A Wonderful Gift

I was given the most wonderful gift today. My darling Mom payed for me to have a house cleaning lady come and clean my home. So first thing this morning Matt and I loaded up the kids, the cleaners arrived and I left my home to be cleaned… by someone else!! But better than leaving was coming home. We arrived home before they were finished so we spent a little bit playing out in the front yard. At one point one of the ladies (there were three) came out to empty the trashes and this wonderful fragrance of clean filled the garage. My three year old, Ava, turned to me and said, “What is that wonderful smell, Mommy?” I just laughed out loud at how sad a commentary it was on how often I have mopped my floors lately! At the end we walked into a beautifully clean home, and I just felt like weeping. I can’t imagine a better gift… or truthfully, a better use of that money.

I have never had someone clean my house (well, once 5 years ago right after I gave birth to Noah and couldn’t walk), but I have never had someone come and do what I am perfectly capable of doing. It always seems so frivolous and such a waste. And yet, as I stood in my beautiful, shining, fresh smelling house, I realized what a gift it is to not have to do everything yourself and to not have to take an entire day to do it. I just felt overwhelming gratitude, and peace, and just kept thinking, why don’t I do this for myself? Why does it have to be a gift from someone else? And then I remembered my blog from yesterday about frugality. I thought about the fact that if my heart isn’t in a place of rest and trust that even what seems “wise” can be stealing from me. So many times I am striving to do it all, and I think I sometimes miss what God has for me.

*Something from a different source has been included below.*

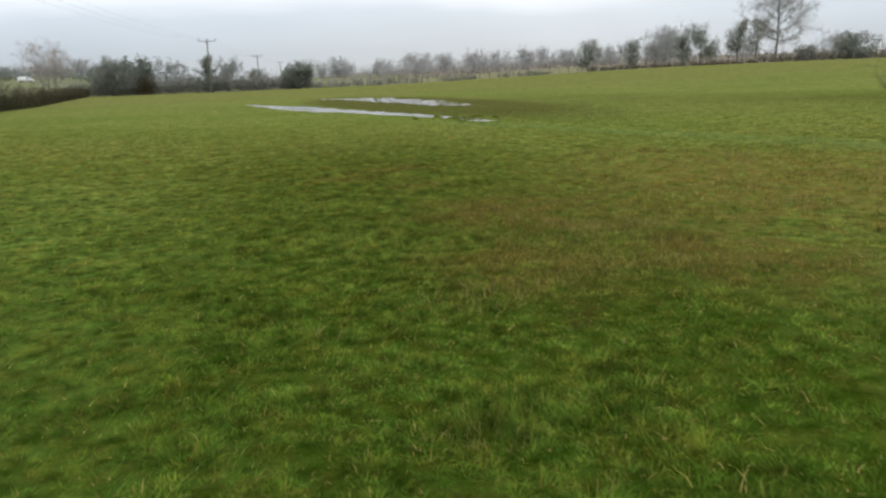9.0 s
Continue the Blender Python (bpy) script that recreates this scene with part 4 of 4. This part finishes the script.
# dead blades lying on the sward
lie = (dist < 9) & (grng.random(len(xx)) < 0.003 + 0.07 * straw)
v, f = blades(grng, xx[lie], yy[lie], 0.028 + 0.03 * grng.random(lie.sum()), np.full(lie.sum(), 0.0042), np.full(lie.sum(), 1.6))
h0 = np.repeat(height(xx[lie], yy[lie]), 5)
v[:, 2] = h0 + 0.35 * (v[:, 2] - h0) + np.repeat(0.5 * tall[lie], 5)
tagged(new("dead_grass", mesh_of("dead_grass", v, f, STRAWBLADE)), "scattered dead straw-coloured blades in pasture grass", "grass", "", "stuff")
for nm, sel, bent in (("grass", near, True), ("grass", ~near, False)):
    v, f = blades(grng, xx[sel], yy[sel], tall[sel], wide[sel], lean[sel], bent, drift[sel])
    tagged(new(nm, mesh_of(nm, v, f, BLADES)), "short wet green pasture grass with brown patches", "grass", "", "stuff")


def tussocks(rows, label, mat, seed, per, length, width=0.0035, lean_=0.75):
    rng = np.random.default_rng(seed)
    xs, ys, ls = [], [], []
    for x, y, r, k in rows:
        n = int(per * k)
        a, q = rng.random(n) * 2 * np.pi, np.sqrt(rng.random(n)) * r
        xs.append(x + q * np.cos(a))
        ys.append(y + q * np.sin(a))
        ls.append(length * (0.5 + 0.7 * rng.random(n)) * (1.15 - 0.5 * q / r) * (0.6 + 0.4 * k))
    x, y, L = np.concatenate(xs), np.concatenate(ys), np.concatenate(ls)
    v, f = blades(rng, x, y, L, np.full(len(x), width), np.full(len(x), lean_) * (0.4 + 0.9 * rng.random(len(x))))
    tagged(new("tussock_grass", mesh_of("tussock_grass", v, f, mat)), label, "tussock grass", "", "stuff")


# rank growth: green tussocks in the sward, dead grass on the rough ground
tussocks([(2.72, 16.35, 0.26, 1.0), (2.97, 13.4, 0.2, 0.8), (0.28, 13.5, 0.24, 0.8), (0.29, 10.25, 0.24, 0.9), (-1.74, 23.6, 0.32, 0.9), (2.96, 14.03, 0.2, 0.7), (2.55, 15.9, 0.26, 0.8), (-8.76, 36.9, 0.6, 1.0), (-9.9, 40.2, 0.6, 1.0),
          (-0.16, 12.05, 0.22, 0.8), (-0.42, 9.37, 0.2, 0.6), (-1.5, 9.45, 0.2, 0.6), (2.89, 8.66, 0.2, 0.6), (1.08, 11.3, 0.2, 0.5), (4.03, 12.45, 0.26, 0.7), (0.54, 13.65, 0.2, 0.7), (-1.46, 15.83, 0.2, 0.5), (2.06, 22.57, 0.24, 0.6),
          (2.55, 13.9, 0.24, 0.7), (0.24, 9.38, 0.18, 0.6), (1.6, 6.8, 0.2, 0.5), (3.45, 6.43, 0.2, 0.6), (1.05, 12.75, 0.16, 0.5)],
         "darker green grass tussocks in the pasture", BLADES, 51, 620, 0.105, 0.0036, 0.95)
tussocks([(a, b, r * 1.25, k) for a, b, r, k in SCUFFS], "small scuffed tufts of dead brown grass", SCUFF, 55, 300, 0.045, 0.0036, 1.2)
tussocks([(0.30, 13.45, 0.2, 0.5), (-0.05, 12.1, 0.22, 0.6), (2.72, 16.3, 0.2, 0.5), (0.29, 10.3, 0.2, 0.5), (-0.3, 10.2, 0.3, 0.5), (-0.2, 10.75, 0.3, 0.5), (0.4, 10.9, 0.25, 0.4)], "long straw-tipped blades bent out of tussocks", STRAWBLADE, 56, 190, 0.12, 0.0032, 1.2)
rt = random.Random(8)
rough = [(6.1, 12.8, 0.45, 1.0), (5.5, 12.3, 0.5, 0.9), (6.9, 13.4, 0.5, 0.8), (8.0, 15.5, 0.35, 1.0), (7.5, 16.2, 0.3, 0.8), (5.1, 9.25, 0.2, 0.6), (7.0, 9.0, 0.4, 0.9), (9.3, 16.6, 0.8, 1.0), (10.0, 17.2, 0.8, 1.0), (8.6, 18.0, 0.5, 0.8), (9.0, 20.0, 0.4, 0.8)]
rough += [(rt.uniform(4.2, 11.0), rt.uniform(8.0, 23.0), rt.uniform(0.15, 0.4), rt.uniform(0.2, 0.55)) for _ in range(46)]
rough += [(rt.gauss(1.9, 0.45), rt.gauss(17.6, 0.6), rt.uniform(0.1, 0.25), rt.uniform(0.15, 0.3)) for _ in range(16)]
rough += [(rt.gauss(2.2, 0.7), rt.gauss(15.7, 0.5), rt.uniform(0.1, 0.22), rt.uniform(0.15, 0.3)) for _ in range(14)]
tussocks([(x, y, r * 1.7, k) for x, y, r, k in rough], "matted brown dead grass on rough ground", STRAWBLADE, 52, 420, 0.15, 0.004)

# rank dead growth at the feet of the young trees, and tufts in the shallow end of the floodwater
tussocks([(6.3, 13.2, 0.5, 1.0), (5.7, 12.3, 0.45, 0.9), (6.9, 14.2, 0.45, 0.9), (7.8, 15.4, 0.4, 1.0), (7.5, 16.2, 0.3, 0.8), (5.1, 9.2, 0.2, 0.5), (7.0, 9.0, 0.4, 0.8), (7.8, 11.2, 0.4, 0.8), (9.2, 16.6, 0.9, 1.0), (10.2, 17.4, 0.9, 1.0), (8.0, 17.9, 0.4, 0.7)],
         "tall matted brown grass under young trees", STRAWBLADE, 53, 1300, 0.20, 0.005, 1.3)
rp = random.Random(12)
tussocks([(rp.gauss(5.7, 0.55), rp.gauss(36.3, 1.5), rp.uniform(0.08, 0.2), rp.uniform(0.4, 0.9)) for _ in range(26)] + [(rp.uniform(5.5, 9.5), rp.uniform(48, 76), rp.uniform(0.15, 0.4), rp.uniform(0.4, 0.8)) for _ in range(40)],
         "sparse grass tufts standing in shallow floodwater", BLADES, 54, 160, 0.12, 0.012)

Amazingly, my Mom actually gave me this gift about four months ago and I am only just using it. So, standing in my living room I turned my heart toward the Lord and just repented. “Lord, I am sorry for not receiving the gift that you have given me sooner. Thank you for loving me so much that you pursue me with Your Goodness. Thank you for this gift, because every good thing comes from You. Help me not to get so caught up in my own wisdom that I miss Your Wisdom for my life.”

When Matt came home from work to this beautiful home and his beaming wife, he just looked at me and said, “we have to find a place in the budget for us to do this next month.” And I looked back at him and instead of my stubborn frugality kicking in I just smiled and said, “You’re right honey.”

Every good gift comes from our Father in heaven, sometimes we just have to let our guard down, and get over ourselves enough to let the good in.